If not, then what are you comparing these times against? Word of mouth, and please don't tell me you believe history is anything other than word-of-mouth, just so many opinions by folks who found a way to control information flow.
But that's never been any different.
Yeah, I hate Bush and I think the Iraq War was a reckless act carried out by arrogant, hateful, black hearted people.
But I think I would have hated Nixon and the Vietnam war.
And I hope I would have been opposed to the Korean war and McCarthyism. And perhaps the wars of conquest by Rome or Egypt.
Or maybe not.
My point being that humans have a tendency to fixate on the gloom. And to miss the geologic picture.
Personally, I reckon we're monkeys having a run on the planet. One which may be longer or shorter than the dinosaurs, who knows? Who cares? What's the big deal whether the species carries on or not? Does it really matter? Maybe if you believe in eternal life, but since I don't I just don't see how it could be all that important whether we're here in a million years or fifty years. Or next year. We're animals. Animals which really overrate our own worth and intelligence.
Earth doesn't need us. Earth will most likely recover from anything we do to her, just as she has recovered from numerous other global scale catastrophes. Life will most likely persist, even if it's not our particular monkey style life.
Life as we live it day to day is really incredible. Honestly, all I have to do is think about the incredible, magnificent complexity of life and the planet and the universe and the wondrousness of emotions, feeling, my God, think about feeling, feeling love and passion and lust and anger and hatred and jealousy, that's really incredible, though we take it for granted. Think about how long a time 70 years can be and how little time it really is.
And then I just don't know how you could not feel optimistic and upbeat. We're not the end all and be all. We're barely blips, but we can do so much with our time, create so much, be so kind, be so loving, do everything in our own limited power to be good people and live a life of example and even if we reach only one other person, my god, what an incredible connection we can make.

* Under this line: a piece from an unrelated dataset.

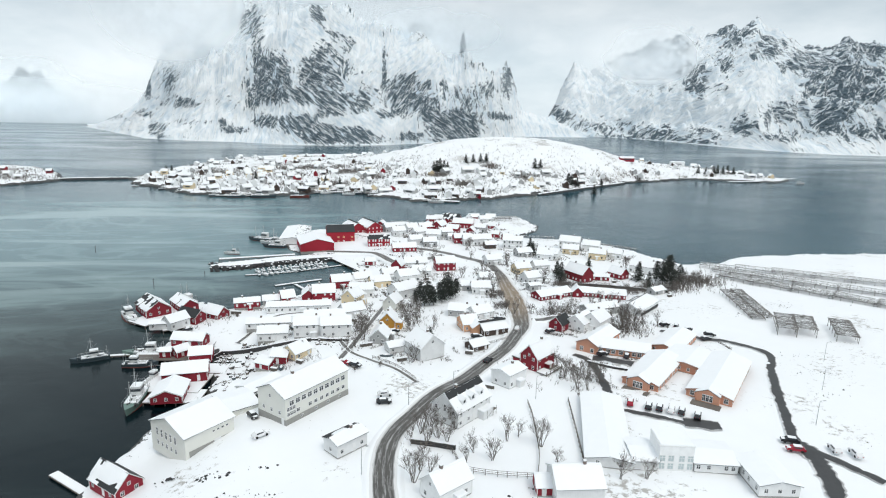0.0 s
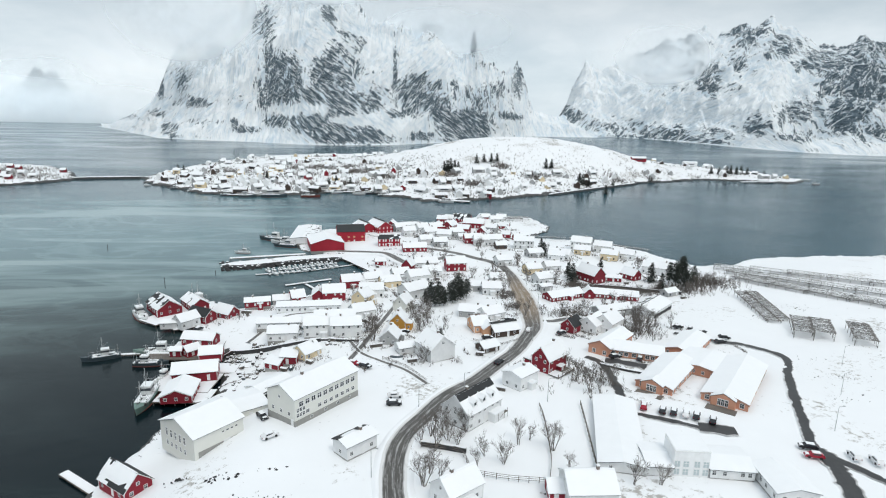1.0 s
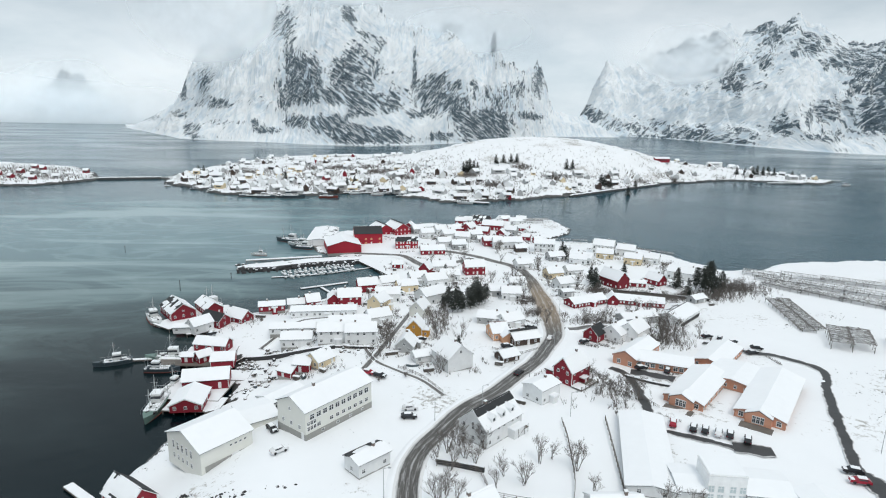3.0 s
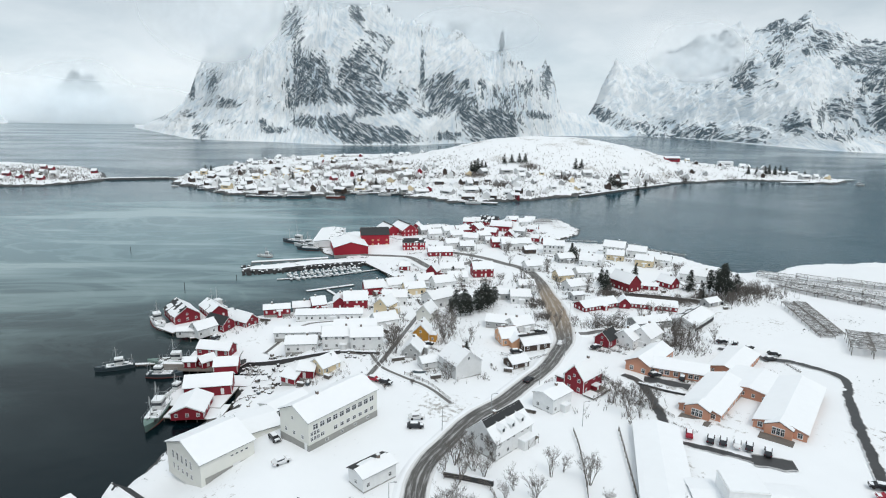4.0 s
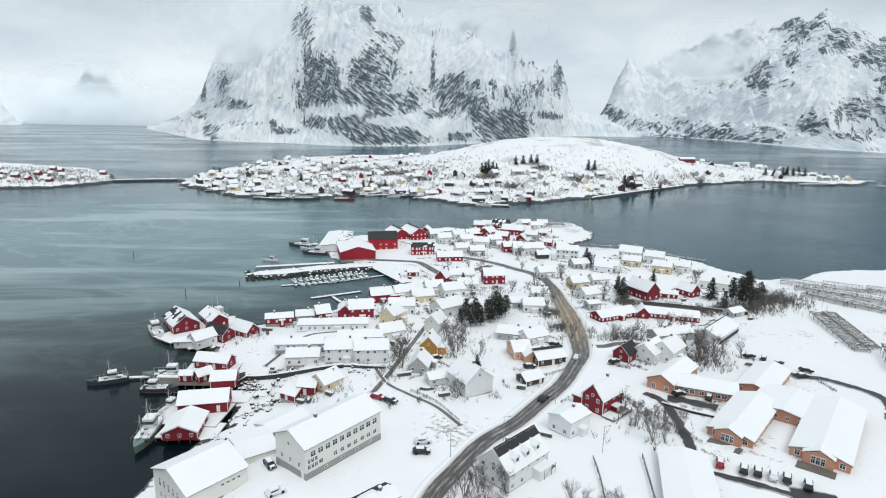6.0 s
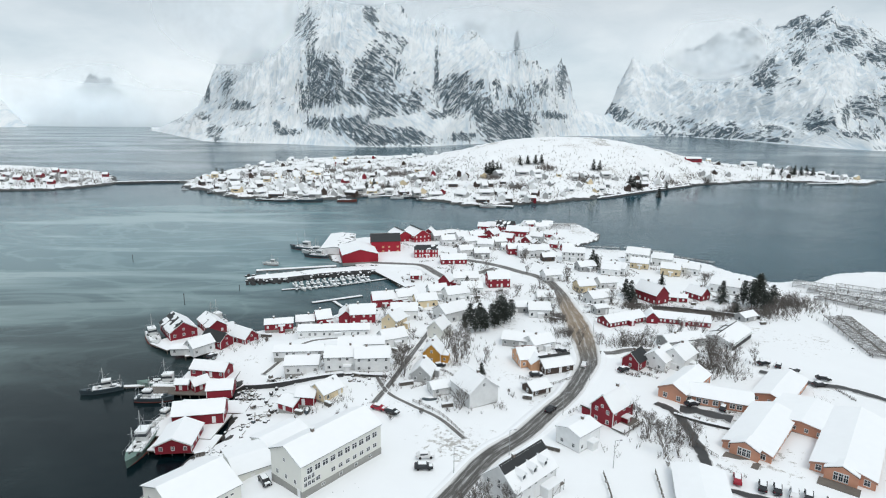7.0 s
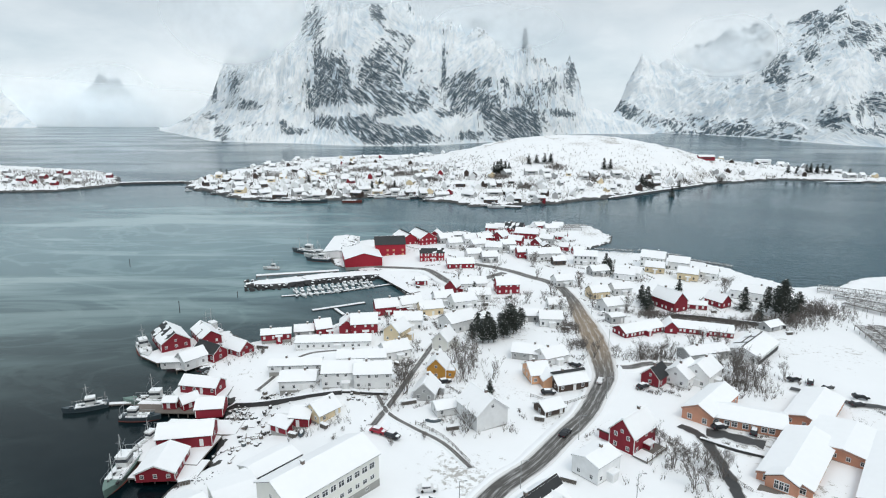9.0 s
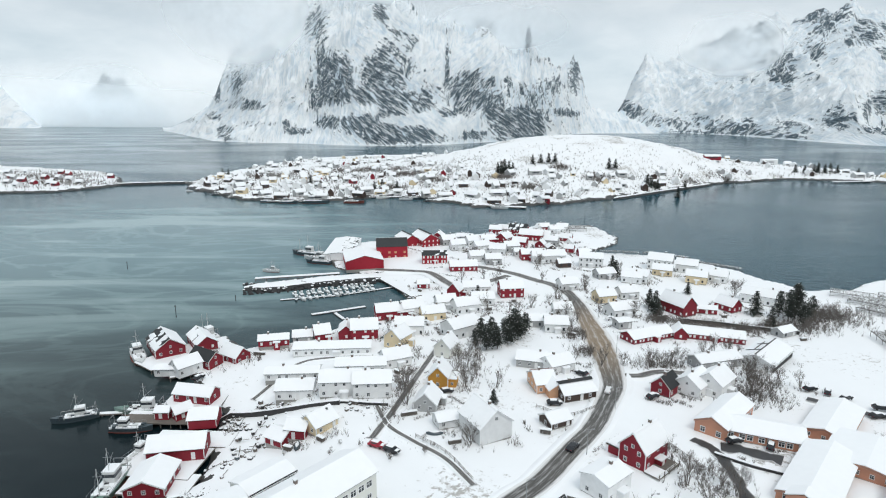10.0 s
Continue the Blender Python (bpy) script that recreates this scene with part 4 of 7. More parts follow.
def road(name, label, points, width, bank=0.22, mud=0.0, surface=None, ragged=0.0):
    """A strip that lies on the ground, with ploughed snow banks along it as a part."""
    line = smooth_line(points, 0.8 if ragged else 2.0)
    ROADS.append((line, width))
    cols = 9
    verts, faces, across, along, sand, gone = [], [], [], [], [], 0.0
    banks = ([], [])
    for i, p in enumerate(line):
        d = (line[min(i + 1, len(line) - 1)] - line[max(i - 1, 0)]).normalized()
        side = Vector((d.y, -d.x, 0))
        w = width * (1 + mud * 0.85 * math.exp(-((p.y - 262) / 38) ** 2) + 0.07 * noise.noise(Vector((p.x * 0.12, p.y * 0.12, 3))))
        for c in range(cols):
            edge = c / (cols - 1) - 0.5
            edge *= 1 + ragged * (noise.noise(Vector((p.x * 0.3, p.y * 0.3, 20 + (edge > 0)))) + 0.6 * noise.noise(Vector((p.x * 0.9, p.y * 0.9, 30 + (edge > 0)))))
            q = p + side * w * edge
            verts.append((q.x, q.y, ground_z(p.x, p.y) + (0.22 if ragged else 0.33) + 0.03 * (1 - abs(c / 4 - 1))))
            across.append(c / (cols - 1))
            along.append(gone / 90)
            sand.append(mud * math.exp(-((p.y - 268) / 36) ** 4))
        gone += (line[min(i + 1, len(line) - 1)] - p).length
        if i:
            a = (i - 1) * cols
            faces += [(a + c, a + cols + c, a + cols + c + 1, a + c + 1)[::-1] for c in range(cols - 1)]
        for k, sg in enumerate((-1, 1)):
            h = bank * (0.7 + 0.8 * noise.noise(Vector((p.x * 0.3, p.y * 0.3, 9 + k))))
            for off, up in ((0.47, 0.3), (0.54, 0.34 + max(0.02, h)), (0.62, 0.28 + max(0.02, h * 0.6)), (0.8, -0.3)):
                q = p + side * sg * w * off
                banks[k].append((q.x, q.y, ground_z(p.x, p.y) + up))
    me = bpy.data.meshes.new(name)
    me.from_pydata(verts, [], faces)
    me.attributes.new("across", "FLOAT", "POINT").data.foreach_set("value", across)
    me.attributes.new("along", "FLOAT", "POINT").data.foreach_set("value", along)
    me.attributes.new("sand", "FLOAT", "POINT").data.foreach_set("value", sand)
    me.materials.append(surface or TARMAC)
    ob = tagged(new(name, me), label, "road", kind="structure")
    for k, pts in enumerate(banks if bank else ()):
        n = len(pts) // 4
        quads = [(4 * i + j, 4 * i + 4 + j, 4 * i + 5 + j, 4 * i + 1 + j) for i in range(n - 1) for j in range(3)]
        bme = bpy.data.meshes.new("snow_bank")
        bme.from_pydata(pts, [], quads if k == 0 else [q[::-1] for q in quads])
        bme.polygons.foreach_set("use_smooth", [True] * len(bme.polygons))
        bme.materials.append(SNOW)
        part("snow_bank", bme, None, ob)
    return ob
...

I don't care about civilization. I don't understand why you do. I care about my family and friends. And they bring me the most profound pleasure every day.
And fwiw, civilization as we know it is a pretty incredible hanger to hang that coat on. Y'know? My god, I love all the music and computers and my bike and telephones and IM and email and blogs and the simpsons and movie fests and being able to compose compositions that last several days and galleries where gloomy guses and optomistic annies can share their art and pictures of naked people. I love naked people and all the things they can do, mmmmmm.
I'm really glad that we have an idea of how to handle plagues when they hit now, as opposed to several hundred years ago. I think it's cool that despite HIV I can slip on a condom and have group sex.
And that I can take antibiotics when I get a viral infection from a spider's bite.
Yeah, these things are terrible and not everyone gets the benefits, so yeah my viewpoint is western and spoiled, but I don't know I'm not going to feel bad because I came into existence at a particular place in a particular time. That's just super weird self-hatred going on in my book. Again, if I believed i nan afterlife and had cut a deal with God in the pre-born days to get a cushy spot in America at its peak (or not) so that I could be an artsy oppressor, well then yeah, guilt would be appropriate. But, to the best of my knowledge I didn't cut any deals. My mas fucked my dad and the fluids mixed and I was born in Manhattan and moved around and so on and so forth. Really not an intentional decision to be an oppressor on my part at all.
And I htink by choosing the life I have I fairly address issues of oppression as best I can.
Anyway, miss you, come visit happy, shiny San Francisco where all the rain is this year.